Source material →
----
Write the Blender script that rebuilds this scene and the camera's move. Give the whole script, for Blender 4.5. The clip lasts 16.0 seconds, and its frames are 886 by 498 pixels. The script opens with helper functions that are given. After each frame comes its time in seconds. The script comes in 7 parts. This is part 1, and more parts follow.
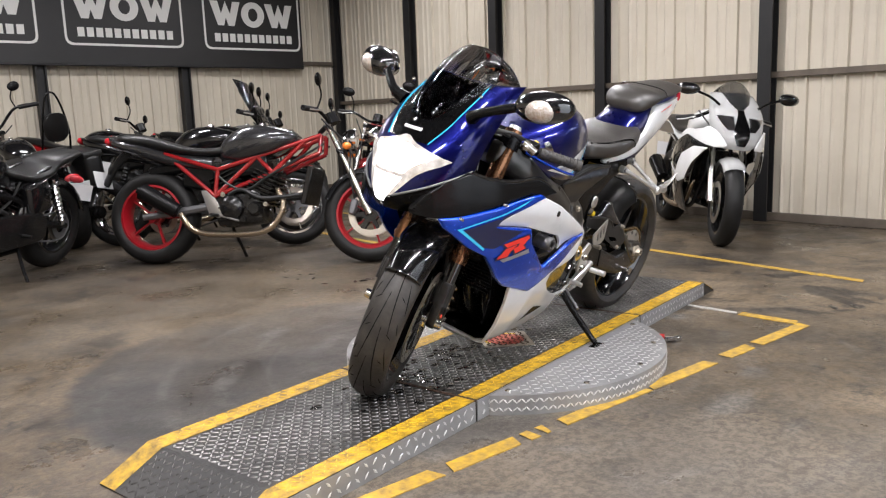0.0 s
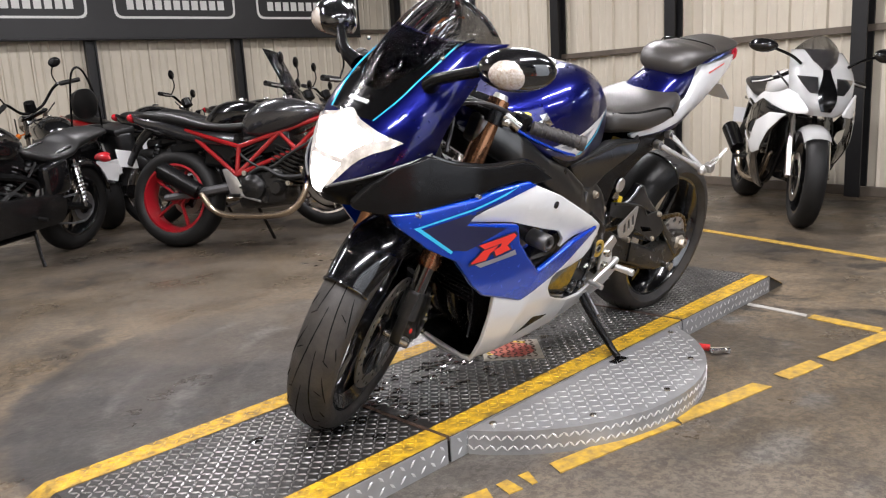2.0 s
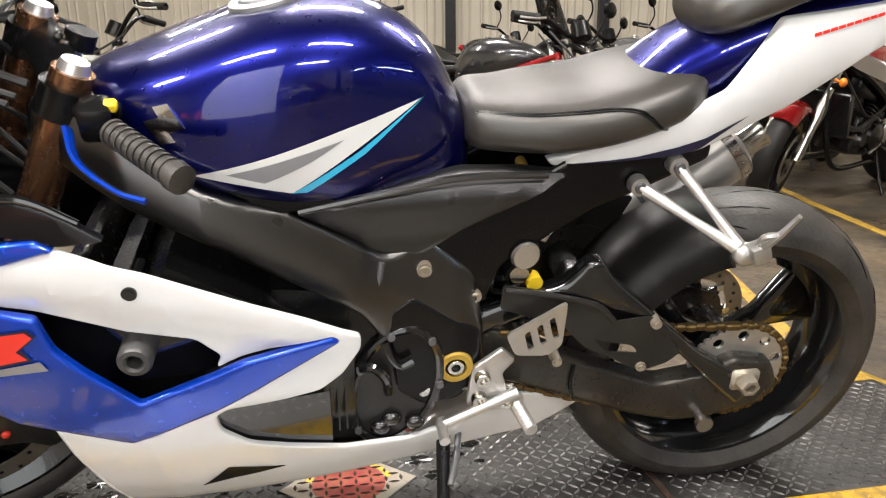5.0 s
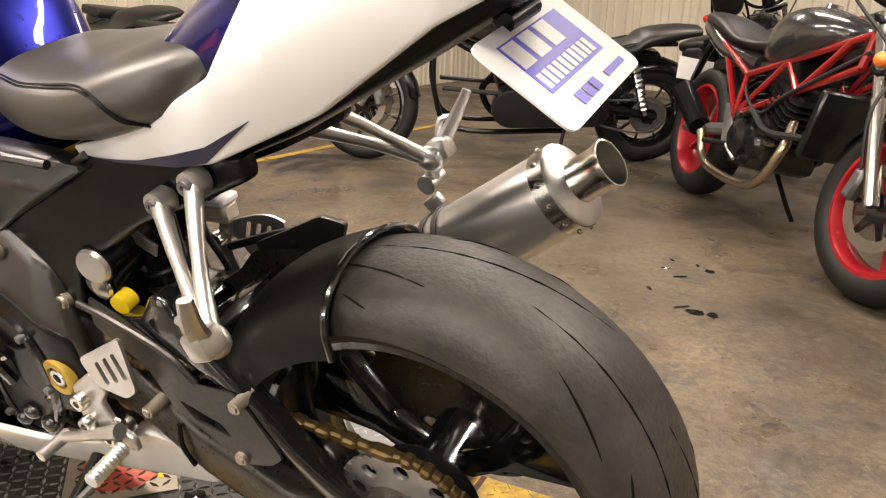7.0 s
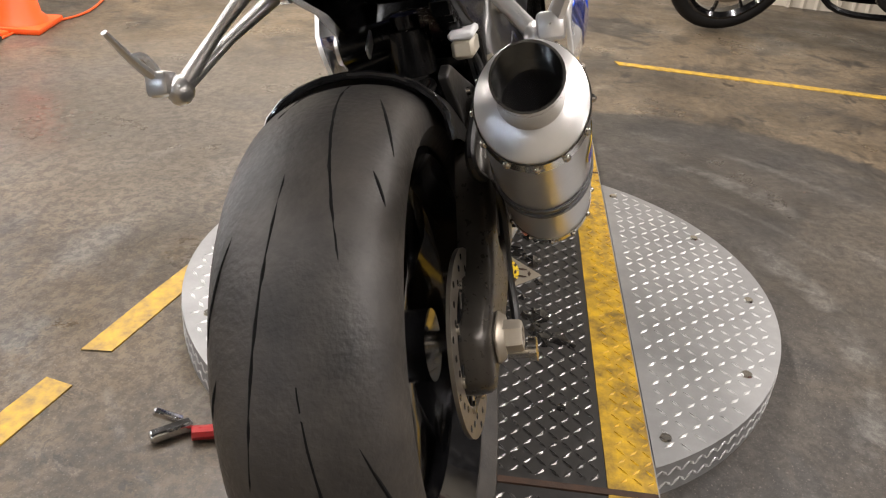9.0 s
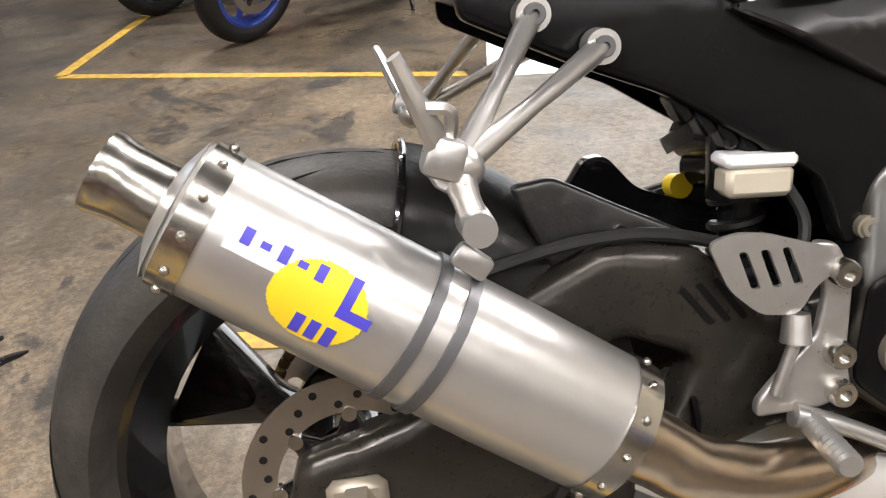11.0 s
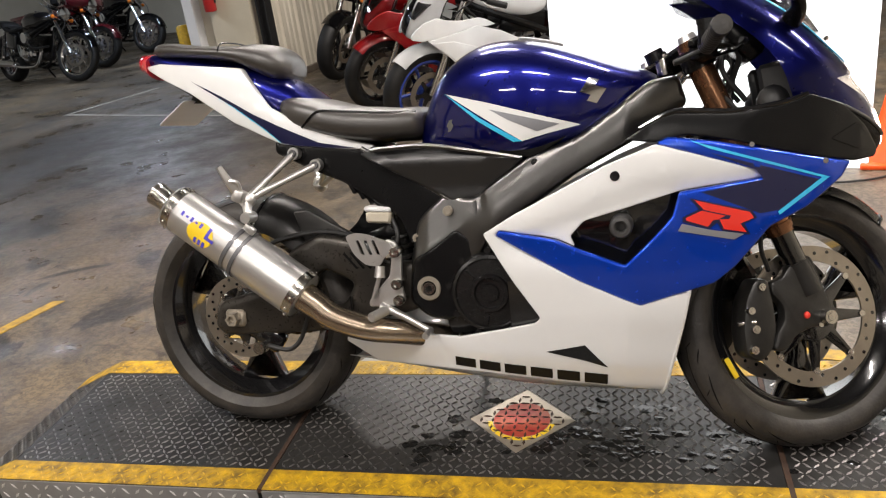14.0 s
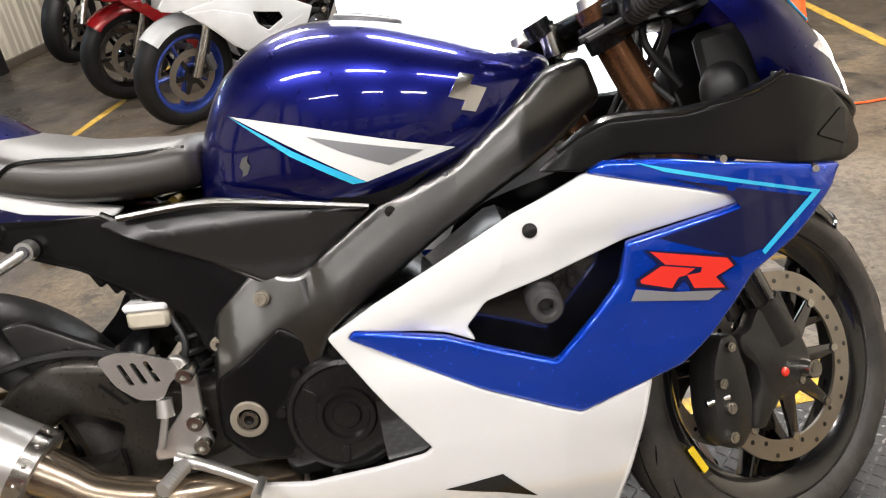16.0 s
----
Instructions to follow → Would you set down the listing exactly, omitting pictures?

Output of the task →
Write the Blender script that rebuilds this scene and the camera's move. Give the whole script, for Blender 4.5. The clip lasts 16.0 seconds, and its frames are 886 by 498 pixels. The script opens with helper functions that are given. After each frame comes its time in seconds. The script comes in 7 parts. This is part 1, and more parts follow.
0.0 s
2.0 s
5.0 s
7.0 s
9.0 s
11.0 s
14.0 s
16.0 s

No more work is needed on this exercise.